KITE: What is the most challenging aspect of investing?


SC: Making sure that you find that balance between adding value to a company and letting them get on with the job. We’re strong believers in letting the management teams get on with the job, but we also have a particular point of view about the opportunities in particular around analytics. We strive to get that balance right and we think we do more often than not.


KITE: Your investment area is focused around building and supporting cloud and SaaS-based companies.Why are you primarily interested in cloud and SaaS-based companies?


SC: SaaS-based companies appeal to us for three key reasons. First of all it’s part of a broader shift in the market, this is where things are going because customers are wanting to simplify their IT environments.

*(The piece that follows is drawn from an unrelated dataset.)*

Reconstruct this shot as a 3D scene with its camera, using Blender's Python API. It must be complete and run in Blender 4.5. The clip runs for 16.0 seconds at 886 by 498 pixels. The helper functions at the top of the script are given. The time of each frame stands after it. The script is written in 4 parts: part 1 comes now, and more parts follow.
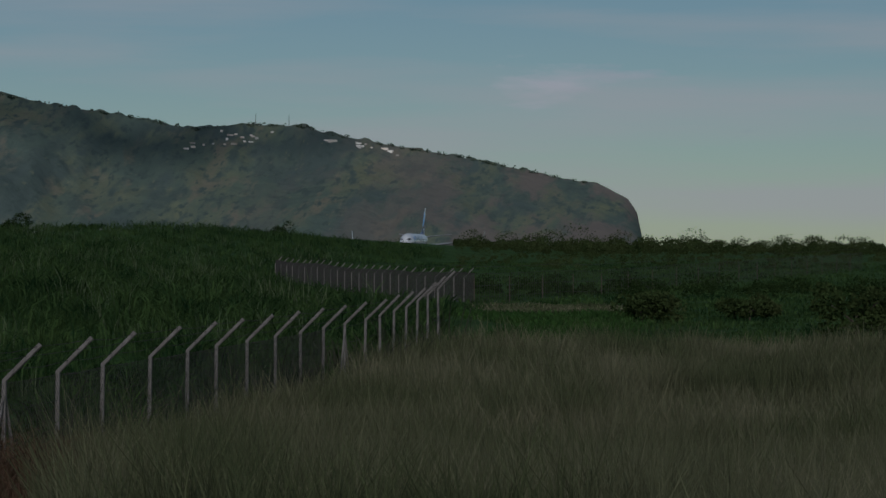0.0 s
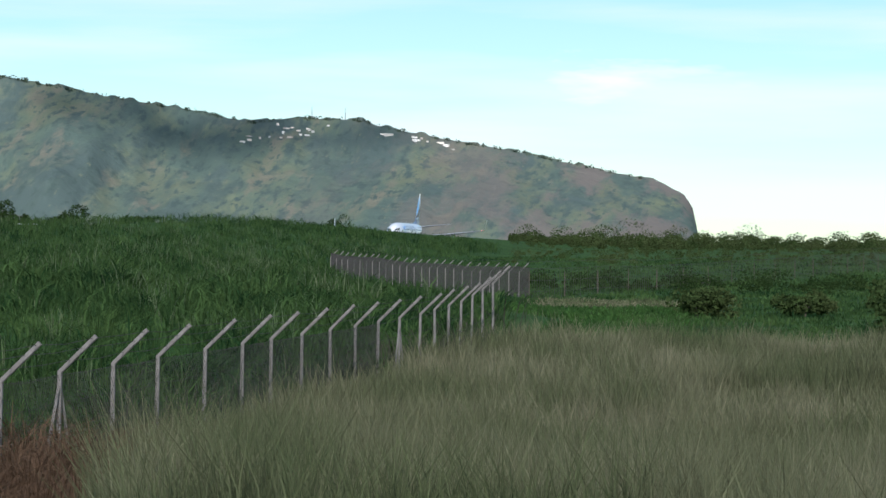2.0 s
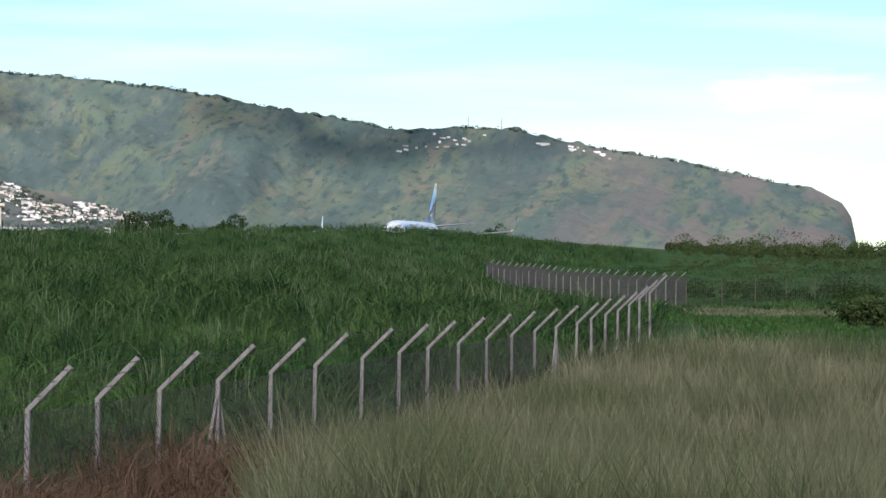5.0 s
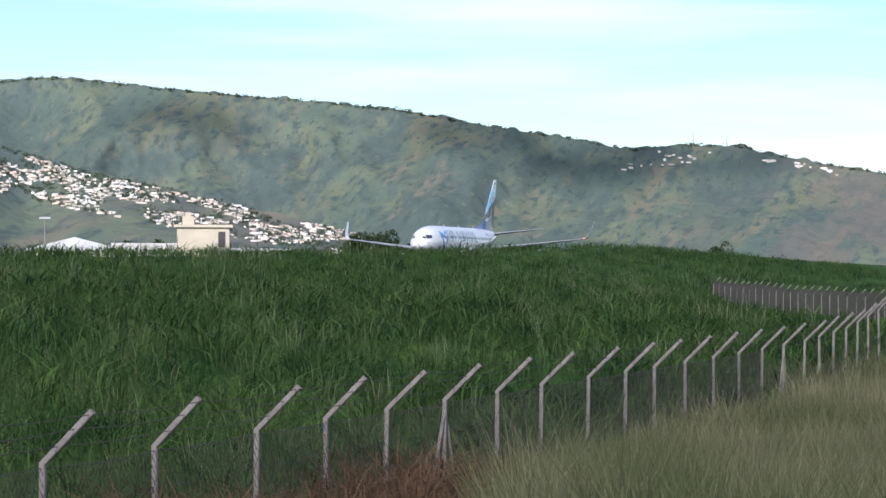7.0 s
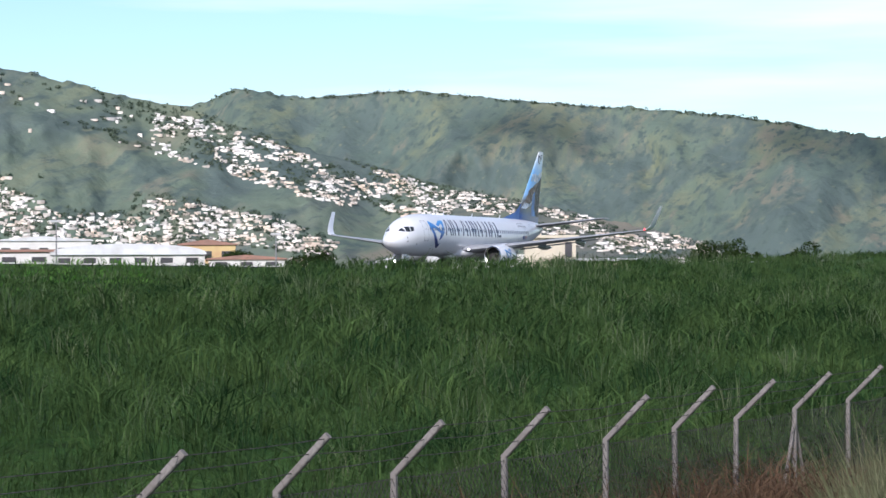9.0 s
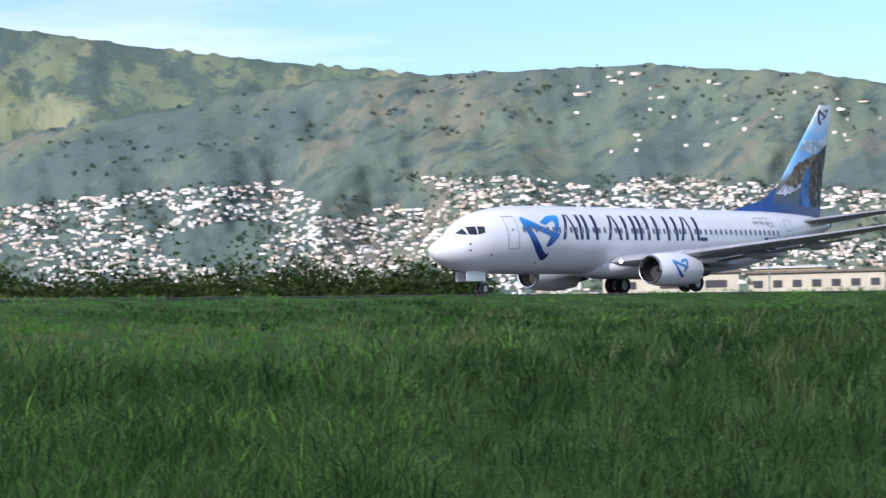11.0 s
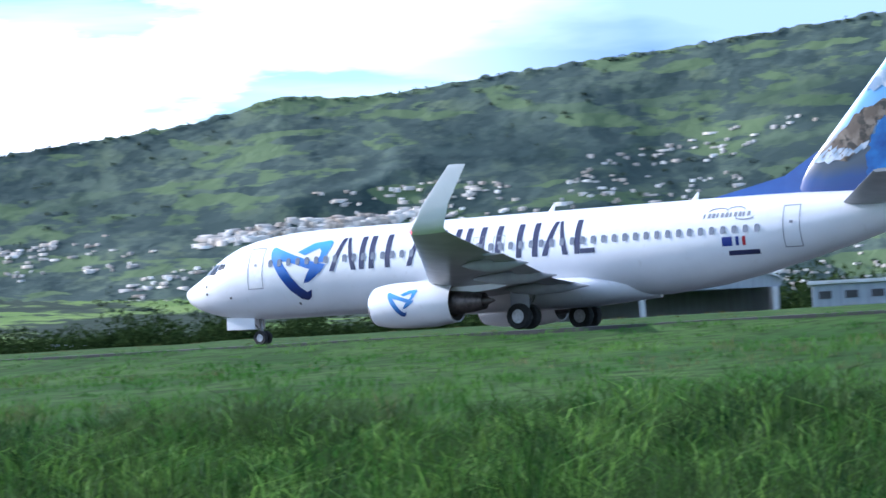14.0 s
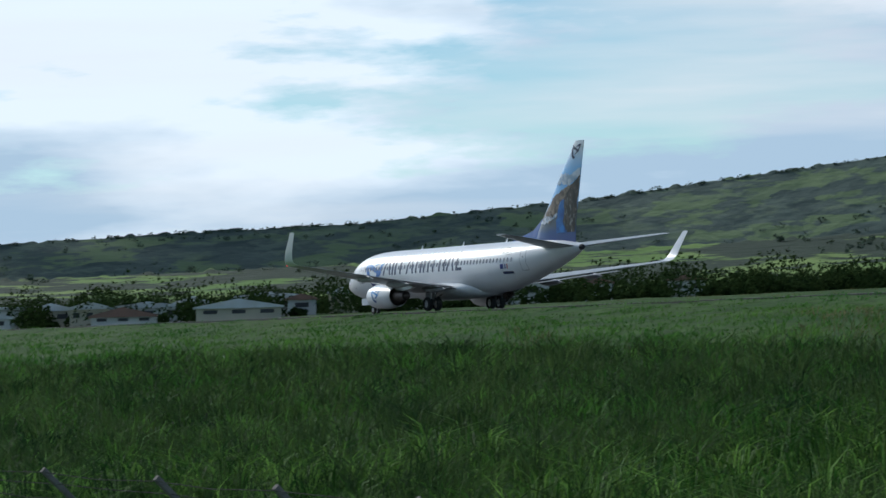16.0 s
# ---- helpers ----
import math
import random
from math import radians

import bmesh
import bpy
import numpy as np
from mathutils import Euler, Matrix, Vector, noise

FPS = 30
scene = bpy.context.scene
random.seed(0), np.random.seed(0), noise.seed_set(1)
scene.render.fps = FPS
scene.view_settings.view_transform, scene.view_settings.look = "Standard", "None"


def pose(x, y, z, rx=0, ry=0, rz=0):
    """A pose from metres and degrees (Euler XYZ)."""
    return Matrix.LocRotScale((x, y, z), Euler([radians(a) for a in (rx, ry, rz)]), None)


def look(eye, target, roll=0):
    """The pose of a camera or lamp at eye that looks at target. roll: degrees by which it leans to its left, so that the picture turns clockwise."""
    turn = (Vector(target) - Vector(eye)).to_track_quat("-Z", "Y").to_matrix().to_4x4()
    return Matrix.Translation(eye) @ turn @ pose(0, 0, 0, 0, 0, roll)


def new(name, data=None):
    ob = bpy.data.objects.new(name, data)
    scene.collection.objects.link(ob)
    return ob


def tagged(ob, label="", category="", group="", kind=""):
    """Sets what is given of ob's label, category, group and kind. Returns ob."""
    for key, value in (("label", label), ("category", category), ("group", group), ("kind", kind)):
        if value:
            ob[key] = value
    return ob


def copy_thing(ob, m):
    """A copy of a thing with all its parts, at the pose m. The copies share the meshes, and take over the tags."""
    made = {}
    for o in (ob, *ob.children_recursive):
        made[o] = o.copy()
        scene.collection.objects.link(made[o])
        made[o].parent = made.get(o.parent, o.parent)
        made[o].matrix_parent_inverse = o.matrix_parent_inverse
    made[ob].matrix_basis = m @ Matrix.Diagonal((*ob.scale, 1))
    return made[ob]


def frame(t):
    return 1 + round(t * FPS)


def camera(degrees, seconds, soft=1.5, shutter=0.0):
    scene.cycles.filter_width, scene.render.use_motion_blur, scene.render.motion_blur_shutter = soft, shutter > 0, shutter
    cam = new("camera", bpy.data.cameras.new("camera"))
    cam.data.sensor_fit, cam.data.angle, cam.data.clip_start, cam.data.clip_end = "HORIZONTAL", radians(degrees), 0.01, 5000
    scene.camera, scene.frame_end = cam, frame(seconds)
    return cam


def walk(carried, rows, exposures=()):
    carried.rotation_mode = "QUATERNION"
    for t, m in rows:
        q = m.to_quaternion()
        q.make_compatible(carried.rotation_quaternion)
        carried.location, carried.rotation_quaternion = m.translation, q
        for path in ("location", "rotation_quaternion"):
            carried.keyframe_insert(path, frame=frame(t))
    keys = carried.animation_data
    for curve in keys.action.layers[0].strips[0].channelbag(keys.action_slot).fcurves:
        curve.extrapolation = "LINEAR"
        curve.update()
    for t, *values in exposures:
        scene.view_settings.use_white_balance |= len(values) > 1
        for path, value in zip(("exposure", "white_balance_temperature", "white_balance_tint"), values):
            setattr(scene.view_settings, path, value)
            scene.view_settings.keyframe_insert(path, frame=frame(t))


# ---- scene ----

Secondly, the deployment model is more efficient than trying to support on-premise software. Finally, and this is very important for our applied analytics thesis: there are more opportunities for aggregation of data because it is all co-located rather than spread around different client sites.


KITE: While the company focuses on software companies, are any other industries ever considered and what is your geographical focus?


SC: We have invested in companies where there is a hardware component, but only as part of a large software solution (e.g. onsite monitoring for cyber security). We are software people first and foremost, that is where our expertise is. Our geographical focus is the US and Canada currently.


KITE: What does the term ‘applied analytics’ mean?


SC: Applied analytics refers to the convergence of data science, business processes and information rights. We look for companies who will be able to harness data science to gain insights from data (for which they have strong information rights to use) and then optimize a business process with those insights.


KITE: If you could give any piece of advice to an entrepreneur in cloud and SaaS businesses, or any field for that matter, what would it be?


SC: Think through your analytics strategy from the start, build in a strong information rights and customer trust model for how you collect, store and use data. There is a huge amount of differentiation to be had from applied analytics but it is all-dependent on having access to data.